**Exercise instructions:**
What follows is a listing. Return every line of it exactly.

**Exercise input:**
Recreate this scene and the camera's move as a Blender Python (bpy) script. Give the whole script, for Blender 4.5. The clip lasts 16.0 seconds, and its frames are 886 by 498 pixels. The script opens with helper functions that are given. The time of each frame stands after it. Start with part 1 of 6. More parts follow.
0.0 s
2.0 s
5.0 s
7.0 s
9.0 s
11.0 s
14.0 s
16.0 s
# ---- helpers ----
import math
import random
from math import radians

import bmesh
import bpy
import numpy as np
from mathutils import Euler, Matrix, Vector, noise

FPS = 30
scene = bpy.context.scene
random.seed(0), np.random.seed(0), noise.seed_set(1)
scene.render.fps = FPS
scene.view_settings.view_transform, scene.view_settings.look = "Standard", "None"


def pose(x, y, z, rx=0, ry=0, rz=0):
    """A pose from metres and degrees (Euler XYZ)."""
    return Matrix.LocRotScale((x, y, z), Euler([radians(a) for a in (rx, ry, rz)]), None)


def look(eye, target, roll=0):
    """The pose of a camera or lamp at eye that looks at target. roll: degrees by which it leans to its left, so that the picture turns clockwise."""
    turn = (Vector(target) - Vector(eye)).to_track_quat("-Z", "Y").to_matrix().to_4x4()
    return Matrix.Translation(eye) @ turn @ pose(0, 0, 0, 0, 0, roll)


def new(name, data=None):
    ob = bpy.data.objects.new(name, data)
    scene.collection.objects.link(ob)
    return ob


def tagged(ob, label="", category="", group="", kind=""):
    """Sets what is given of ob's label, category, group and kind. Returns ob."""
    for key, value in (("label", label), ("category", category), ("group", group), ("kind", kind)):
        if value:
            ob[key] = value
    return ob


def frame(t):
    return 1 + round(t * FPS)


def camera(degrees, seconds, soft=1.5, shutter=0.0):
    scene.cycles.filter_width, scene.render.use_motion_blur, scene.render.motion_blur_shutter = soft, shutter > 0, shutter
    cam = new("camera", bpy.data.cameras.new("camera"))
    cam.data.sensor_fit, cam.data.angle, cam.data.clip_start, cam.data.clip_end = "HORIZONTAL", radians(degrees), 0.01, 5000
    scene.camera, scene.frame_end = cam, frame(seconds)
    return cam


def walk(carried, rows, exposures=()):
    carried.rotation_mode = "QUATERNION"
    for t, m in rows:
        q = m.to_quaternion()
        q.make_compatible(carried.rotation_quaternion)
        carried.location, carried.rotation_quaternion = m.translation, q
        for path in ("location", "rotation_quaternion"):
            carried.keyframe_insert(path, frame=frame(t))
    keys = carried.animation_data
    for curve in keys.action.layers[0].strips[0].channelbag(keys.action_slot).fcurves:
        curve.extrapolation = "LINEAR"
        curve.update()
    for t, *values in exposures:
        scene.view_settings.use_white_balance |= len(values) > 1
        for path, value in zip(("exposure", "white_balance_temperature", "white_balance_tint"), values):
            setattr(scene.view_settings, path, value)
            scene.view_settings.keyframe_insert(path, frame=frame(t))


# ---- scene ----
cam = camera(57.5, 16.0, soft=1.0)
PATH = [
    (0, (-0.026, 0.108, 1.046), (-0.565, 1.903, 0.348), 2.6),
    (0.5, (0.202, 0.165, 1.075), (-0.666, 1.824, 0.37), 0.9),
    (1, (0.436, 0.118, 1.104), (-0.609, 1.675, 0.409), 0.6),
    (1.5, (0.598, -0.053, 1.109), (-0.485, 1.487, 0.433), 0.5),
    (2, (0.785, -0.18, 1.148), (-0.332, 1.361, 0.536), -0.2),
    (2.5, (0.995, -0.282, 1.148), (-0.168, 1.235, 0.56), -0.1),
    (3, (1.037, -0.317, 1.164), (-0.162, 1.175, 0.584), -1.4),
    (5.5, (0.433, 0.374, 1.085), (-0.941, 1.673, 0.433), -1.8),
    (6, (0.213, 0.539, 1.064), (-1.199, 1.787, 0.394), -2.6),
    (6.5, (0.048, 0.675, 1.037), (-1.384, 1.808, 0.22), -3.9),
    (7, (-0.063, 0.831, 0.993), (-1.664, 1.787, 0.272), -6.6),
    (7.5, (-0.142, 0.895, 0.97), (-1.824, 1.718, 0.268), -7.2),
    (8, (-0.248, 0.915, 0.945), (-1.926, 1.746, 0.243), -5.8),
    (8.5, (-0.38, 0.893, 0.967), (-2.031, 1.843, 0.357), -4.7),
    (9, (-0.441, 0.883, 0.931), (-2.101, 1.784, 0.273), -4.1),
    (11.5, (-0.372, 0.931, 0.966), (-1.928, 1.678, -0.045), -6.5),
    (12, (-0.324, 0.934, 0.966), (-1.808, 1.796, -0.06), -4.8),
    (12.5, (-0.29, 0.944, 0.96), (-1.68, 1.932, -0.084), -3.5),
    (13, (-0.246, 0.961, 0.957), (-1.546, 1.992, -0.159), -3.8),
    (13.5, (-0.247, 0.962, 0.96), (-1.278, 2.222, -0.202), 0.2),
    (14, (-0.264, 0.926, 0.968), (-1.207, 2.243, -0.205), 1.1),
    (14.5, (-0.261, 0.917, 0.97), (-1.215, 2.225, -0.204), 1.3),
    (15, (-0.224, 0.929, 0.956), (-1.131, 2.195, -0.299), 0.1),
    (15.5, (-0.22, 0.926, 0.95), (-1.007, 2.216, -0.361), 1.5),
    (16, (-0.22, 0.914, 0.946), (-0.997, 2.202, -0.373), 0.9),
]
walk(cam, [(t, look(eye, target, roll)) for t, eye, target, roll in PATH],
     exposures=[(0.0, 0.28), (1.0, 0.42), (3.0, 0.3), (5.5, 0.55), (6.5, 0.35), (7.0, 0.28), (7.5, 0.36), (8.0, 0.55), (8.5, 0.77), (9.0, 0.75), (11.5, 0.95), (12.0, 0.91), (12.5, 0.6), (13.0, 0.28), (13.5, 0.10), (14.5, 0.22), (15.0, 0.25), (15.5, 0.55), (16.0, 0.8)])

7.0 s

**Task response:**
Recreate this scene and the camera's move as a Blender Python (bpy) script. Give the whole script, for Blender 4.5. The clip lasts 16.0 seconds, and its frames are 886 by 498 pixels. The script opens with helper functions that are given. The time of each frame stands after it. Start with part 1 of 6. More parts follow.
0.0 s
2.0 s
5.0 s
7.0 s
9.0 s
11.0 s
14.0 s
16.0 s
# ---- helpers ----
import math
import random
from math import radians

import bmesh
import bpy
import numpy as np
from mathutils import Euler, Matrix, Vector, noise

FPS = 30
scene = bpy.context.scene
random.seed(0), np.random.seed(0), noise.seed_set(1)
scene.render.fps = FPS
scene.view_settings.view_transform, scene.view_settings.look = "Standard", "None"


def pose(x, y, z, rx=0, ry=0, rz=0):
    """A pose from metres and degrees (Euler XYZ)."""
    return Matrix.LocRotScale((x, y, z), Euler([radians(a) for a in (rx, ry, rz)]), None)


def look(eye, target, roll=0):
    """The pose of a camera or lamp at eye that looks at target. roll: degrees by which it leans to its left, so that the picture turns clockwise."""
    turn = (Vector(target) - Vector(eye)).to_track_quat("-Z", "Y").to_matrix().to_4x4()
    return Matrix.Translation(eye) @ turn @ pose(0, 0, 0, 0, 0, roll)


def new(name, data=None):
    ob = bpy.data.objects.new(name, data)
    scene.collection.objects.link(ob)
    return ob


def tagged(ob, label="", category="", group="", kind=""):
    """Sets what is given of ob's label, category, group and kind. Returns ob."""
    for key, value in (("label", label), ("category", category), ("group", group), ("kind", kind)):
        if value:
            ob[key] = value
    return ob


def frame(t):
    return 1 + round(t * FPS)


def camera(degrees, seconds, soft=1.5, shutter=0.0):
    scene.cycles.filter_width, scene.render.use_motion_blur, scene.render.motion_blur_shutter = soft, shutter > 0, shutter
    cam = new("camera", bpy.data.cameras.new("camera"))
    cam.data.sensor_fit, cam.data.angle, cam.data.clip_start, cam.data.clip_end = "HORIZONTAL", radians(degrees), 0.01, 5000
    scene.camera, scene.frame_end = cam, frame(seconds)
    return cam


def walk(carried, rows, exposures=()):
    carried.rotation_mode = "QUATERNION"
    for t, m in rows:
        q = m.to_quaternion()
        q.make_compatible(carried.rotation_quaternion)
        carried.location, carried.rotation_quaternion = m.translation, q
        for path in ("location", "rotation_quaternion"):
            carried.keyframe_insert(path, frame=frame(t))
    keys = carried.animation_data
    for curve in keys.action.layers[0].strips[0].channelbag(keys.action_slot).fcurves:
        curve.extrapolation = "LINEAR"
        curve.update()
    for t, *values in exposures:
        scene.view_settings.use_white_balance |= len(values) > 1
        for path, value in zip(("exposure", "white_balance_temperature", "white_balance_tint"), values):
            setattr(scene.view_settings, path, value)
            scene.view_settings.keyframe_insert(path, frame=frame(t))


# ---- scene ----
cam = camera(57.5, 16.0, soft=1.0)
PATH = [
    (0, (-0.026, 0.108, 1.046), (-0.565, 1.903, 0.348), 2.6),
    (0.5, (0.202, 0.165, 1.075), (-0.666, 1.824, 0.37), 0.9),
    (1, (0.436, 0.118, 1.104), (-0.609, 1.675, 0.409), 0.6),
    (1.5, (0.598, -0.053, 1.109), (-0.485, 1.487, 0.433), 0.5),
    (2, (0.785, -0.18, 1.148), (-0.332, 1.361, 0.536), -0.2),
    (2.5, (0.995, -0.282, 1.148), (-0.168, 1.235, 0.56), -0.1),
    (3, (1.037, -0.317, 1.164), (-0.162, 1.175, 0.584), -1.4),
    (5.5, (0.433, 0.374, 1.085), (-0.941, 1.673, 0.433), -1.8),
    (6, (0.213, 0.539, 1.064), (-1.199, 1.787, 0.394), -2.6),
    (6.5, (0.048, 0.675, 1.037), (-1.384, 1.808, 0.22), -3.9),
    (7, (-0.063, 0.831, 0.993), (-1.664, 1.787, 0.272), -6.6),
    (7.5, (-0.142, 0.895, 0.97), (-1.824, 1.718, 0.268), -7.2),
    (8, (-0.248, 0.915, 0.945), (-1.926, 1.746, 0.243), -5.8),
    (8.5, (-0.38, 0.893, 0.967), (-2.031, 1.843, 0.357), -4.7),
    (9, (-0.441, 0.883, 0.931), (-2.101, 1.784, 0.273), -4.1),
    (11.5, (-0.372, 0.931, 0.966), (-1.928, 1.678, -0.045), -6.5),
    (12, (-0.324, 0.934, 0.966), (-1.808, 1.796, -0.06), -4.8),
    (12.5, (-0.29, 0.944, 0.96), (-1.68, 1.932, -0.084), -3.5),
    (13, (-0.246, 0.961, 0.957), (-1.546, 1.992, -0.159), -3.8),
    (13.5, (-0.247, 0.962, 0.96), (-1.278, 2.222, -0.202), 0.2),
    (14, (-0.264, 0.926, 0.968), (-1.207, 2.243, -0.205), 1.1),
    (14.5, (-0.261, 0.917, 0.97), (-1.215, 2.225, -0.204), 1.3),
    (15, (-0.224, 0.929, 0.956), (-1.131, 2.195, -0.299), 0.1),
    (15.5, (-0.22, 0.926, 0.95), (-1.007, 2.216, -0.361), 1.5),
    (16, (-0.22, 0.914, 0.946), (-0.997, 2.202, -0.373), 0.9),
]
walk(cam, [(t, look(eye, target, roll)) for t, eye, target, roll in PATH],
     exposures=[(0.0, 0.28), (1.0, 0.42), (3.0, 0.3), (5.5, 0.55), (6.5, 0.35), (7.0, 0.28), (7.5, 0.36), (8.0, 0.55), (8.5, 0.77), (9.0, 0.75), (11.5, 0.95), (12.0, 0.91), (12.5, 0.6), (13.0, 0.28), (13.5, 0.10), (14.5, 0.22), (15.0, 0.25), (15.5, 0.55), (16.0, 0.8)])

7.0 s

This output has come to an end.